Your two previous courses focused on computer programming. C++ is a language. It has a bunch of syntax you learn to use. They also had a mild introduction to computer science. You came across loops, flow control, and your basic large contiguous container (arrays).
Computer science concepts aren't tied down to a language. Loops for example, aren't something specific to C++. Because it is such a fundamental construct, every real (Turing complete) language implements it in some manner. C++ has while and for loops. Python, for example has no direct equivalent to C++'s for loop. But it has a foreach loop, that allows iteration over a sequence. The same computer science concept is expressed differently in Python. But it is the same, language independent concept.
Data structures and algorithms will be your first real computer science course. Yes, C++ may be used. Or maybe another C like language. But you won't be focusing on C++. You'll be focusing on CS concepts. DS&A also happens to be a fundamental course, and a foundation course. You can simplistically describe an approach to CS problems as: figure out data structures needed, and then the algorithms to operate on those data structures. You cannot proceed without going through DS&A.
Your past two courses focused on getting C++ syntax right. So none of your problem sets/homework assignments really tested your ability to solve arbitrary problems and to be able to visualize an implementation for it. This is a second turning point for most aspiring computer science students. If you don't like programming itself, well that's that. But you also have to be able to visualize a solution to an arbitrary problem. It won't be, okay here's a problem, let's look up a similar problem in the textbook and reuse the code.
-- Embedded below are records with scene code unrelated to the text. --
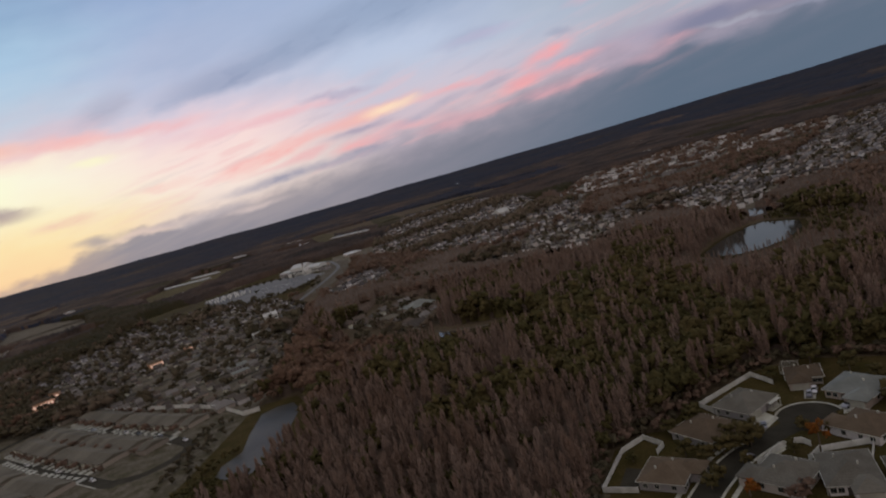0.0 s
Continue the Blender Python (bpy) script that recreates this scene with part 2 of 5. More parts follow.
# dark cloud in the upper east
sky = cloud(sky, 31.5, 10.2, -10, 2.8, 1.07, (156, 158, 162), 0.7, 0.15, 1.3)
sky = cloud(sky, 35.1, 8.6, -12, 3.9, 0.94, (118, 121, 129), 0.9, 0.15, 1.2)
# corner cloud, enlarged so that it also holds painted lens falloff
sky = cloud(sky, 35.3, 11.7, -2, 4.6, 2.92, (122, 126, 132), 0.95, 0.1, 1.2)
# low clouds in the glow
sky = cloud(sky, -32.8, 5.5, -1, 4.8, 1.11, (180, 154, 144), 0.9, 0.12, 1.7)
sky = cloud(sky, -31.5, 5.8, -4, 3.0, 0.65, (172, 152, 147), 0.8, 0.2, 1.3)
sky = cloud(sky, -27.0, 4.2, 3, 2.9, 0.56, (240, 190, 166), 0.7, 0.35)
sky = cloud(sky, -33.3, 3.8, 2, 1.7, 0.23, (226, 164, 124), 0.8, 0.2)
sky = cloud(sky, -35.5, 4.0, 4, 1.1, 0.23, (232, 168, 128), 0.7, 0.2)
sky = cloud(sky, -35.4, 2.4, 16, 0.6, 0.39, (176, 134, 114), 0.9, 0.1)
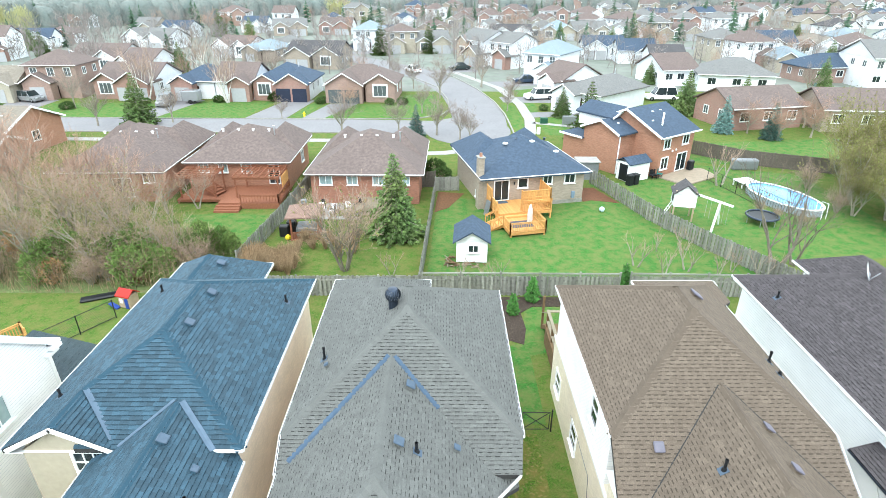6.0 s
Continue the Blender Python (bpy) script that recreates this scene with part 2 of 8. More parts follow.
M_NEEDLE = material("spruce_needles", (0.14, 0.24, 0.075), 0.9, 0.35, 4, 0.5, 0.0, pick="island", spread=0.45, tint=(0.24, 0.28, 0.085))
M_BLUENEEDLE = material("blue_spruce_needles", (0.2, 0.36, 0.33), 0.9, 0.3, 4, 0.5, 0.0, pick="island", spread=0.4, tint=(0.13, 0.2, 0.18))
M_HEDGE = material("olive_cedar_foliage", (0.22, 0.32, 0.09), 0.9, 0.35, 5, 0.5, 0.0, pick="island", spread=0.45)
M_METER = material("blue_grey_meter_box", (0.26, 0.36, 0.47), 0.5, 0.1, 6, 0.3, 0.05)
# greyer than the lawns: the ground's own tone plus haze in the colour
M_FARGROUND = material("far_dull_hazed_ground", (0.24, 0.275, 0.23), 1.0, 0.2, 0.4, 0.7, 0.0, tint=(0.3, 0.3, 0.28))
M_BRIGHT = material("bright_green_foliage", (0.09, 0.25, 0.05), 0.9, 0.3, 5, 0.5, 0.0, pick="island", spread=0.35)
M_ROCK = material("tan_garden_stone", (0.38, 0.34, 0.27), 0.9, 0.25, 9, 0.5, 0.5)
M_GRIT_SHADE = material("gutter_grit_shade", (0.05, 0.048, 0.045), 0.95, 0.5, 20, 0.4, 0.3)
# greyed so the door's colour holds the shade under the eave
M_PALEDOOR = material("shaded_pale_door", (0.59, 0.59, 0.58), 0.6, 0.05, 3, 0.2, 0.05)
M_SAND = material("jointing_sand", (0.36, 0.32, 0.24), 0.95, 0.2, 20, 0.3, 0.3)
M_CEDAR = material("cedar_foliage", (0.09, 0.16, 0.04), 0.9, 0.35, 5, 0.5, 0.0, pick="island", spread=0.4)
M_BRUSH = material("dry_brush_canes", (0.48, 0.33, 0.22), 0.95, 0.3, 0.8, 0.7, 0.0, tint=(0.3, 0.25, 0.13), pick="island", spread=0.4)
M_LITTER = material("woodland_litter", (0.19, 0.24, 0.09), 0.95, 0.35, 5, 0.8, 0.8, tint=(0.13, 0.18, 0.055), dirt=(0.3, 0.22, 0.13), dirt_amount=0.5)
M_STRAWBRUSH = material("pale_straw_brush", (0.5, 0.34, 0.2), 0.9, 0.3, 3, 0.6, 0.0, pick="island", spread=0.35, tint=(0.42, 0.32, 0.2))
M_OLIVETWIG = material("olive_twigs", (0.34, 0.28, 0.15), 0.95, 0.25, 3, 0.5, 0.0, pick="island", spread=0.25)
M_BUDS = material("budding_leaves", (0.27, 0.285, 0.08), 0.9, 0.35, 3, 0.5, 0.0, pick="island", spread=0.4)
M_FORSYTHIA = material("yellow_blossom", (0.72, 0.55, 0.03), 0.8, 0.2, 6, 0.4, 0.0, pick="island", spread=0.25)
M_BARBERRY = material("maroon_leaves", (0.1, 0.035, 0.025), 0.9, 0.35, 8, 0.5, 0.0, pick="island", spread=0.4)
M_REDLEAF = material("bright_red_leaves", (0.5, 0.025, 0.02), 0.8, 0.3, 8, 0.4, 0.0, pick="island", spread=0.35)
M_STRAW = material("dry_ornamental_grass", (0.42, 0.24, 0.06), 0.9, 0.3, 3, 0.6, 0.0, pick="island", spread=0.4, tint=(0.3, 0.2, 0.08))
M_REDPLASTIC = material("red_plastic", (0.55, 0.03, 0.02), 0.4, 0.1, 4, 0.3, 0.0)
M_BLUEPLASTIC = material("blue_plastic", (0.03, 0.08, 0.4), 0.4, 0.1, 4, 0.3, 0.0)
M_TANPLASTIC = material("tan_plastic", (0.55, 0.42, 0.3), 0.5, 0.1, 4, 0.3, 0.0)
M_TEALPLASTIC = material("teal_plastic", (0.05, 0.3, 0.28), 0.45, 0.1, 4, 0.3, 0.0)
M_POOL = material("pool_water", (0.1, 0.4, 0.75), 0.08, 0.15, 1.5, 0.5, 0.15, tint=(0.25, 0.56, 0.82), bump_scale=3, spec=0.5)
M_CARBLACK = material("black_car_paint", (0.012, 0.014, 0.02), 0.12, 0.1, 2, 0.2, 0.0, spec=0.6)
M_RUBBER = material("tyre_rubber", (0.02, 0.02, 0.02), 0.85, 0.2, 8, 0.3, 0.1)
M_DOOR = material("dark_brown_door", (0.06, 0.03, 0.022), 0.4, 0.15, 6, 0.3, 0.05)


# ---------------------------------------------------------------- building helpers
AT = {}  # the world matrix of each thing and part


def thing(name, at, label, category, group="", kind="", yaw=0.0):
    ob = new(name)
    AT[ob] = pose(*at, 0, 0, yaw)
    ob.matrix_world = AT[ob]
    ob.empty_display_size = 0.3
    return tagged(ob, label, category, group, kind)


def finish(name, bm, mats, label="", category="", group="", kind="", parent=None, smooth=False):
    """Links a bmesh in world coordinates as one mesh object, under a parent or alone."""
    mesh = bpy.data.meshes.new(name)
    m = AT[parent] if parent else Matrix()
    if parent:
        bm.transform(m.inverted())
    bm.to_mesh(mesh)
    bm.free()
    for mt in mats if isinstance(mats, (list, tuple)) else [mats]:
        mesh.materials.append(mt)
    if smooth:
        for p in mesh.polygons:
            p.use_smooth = True
    ob = new(name, mesh)
    AT[ob] = m
    if parent:
        ob.parent = parent
    return tagged(ob, label, category, group, kind)


def pieces(name, bm, mats, parent, label="", kind=""):
    """Each loose piece of a bmesh becomes a part of its own."""
    todo, made = set(bm.verts), []
    while todo:
        group, stack = [], [next(v for v in bm.verts if v in todo)]
        todo.discard(stack[0])
        while stack:
            v = stack.pop()
            group.append(v)
            for e in v.link_edges:
                o = e.other_vert(v)
                if o in todo:
                    todo.discard(o)
                    stack.append(o)
        one = bmesh.new()
        link = {v: one.verts.new(v.co) for v in group}
        for f in {f for v in group for f in v.link_faces}:
            one.faces.new([link[v] for v in f.verts])
        made.append(finish(name, one, mats, label, kind=kind, parent=parent))
    bm.free()
    return made[0]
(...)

You're given a number of concepts (data structures and algorithms), and you need to put them together arbitrarily to solve your problem at hand. For some people, this is straightforward, and for some people, it's pretty much impossible. They get the programming syntax. They understand the concept of a certain structure. They just can't put 2 and 2 together.
That's why, you should take this course early on. You'll know for certain if you like computer science. You'll also have the critical foundation necessary for other CS courses.
Because this is primarily a critical thinking course, try to find either classmates who you know for sure are able to handle the concepts easily and breeze through the course, or work with your TAs and professors.
It would be really bad if your C++ is shaky. Or whatever language is used in DS&A course. If it's C++, get a good C++ book. C++ Primer (4th Edition) by Lippman is golden. Accelerated C++ by Koenig is another quality book, but it's more like a book you learn from than a reference book. There's other advanced C++ books to have, but you don't really need them for the DS&A course.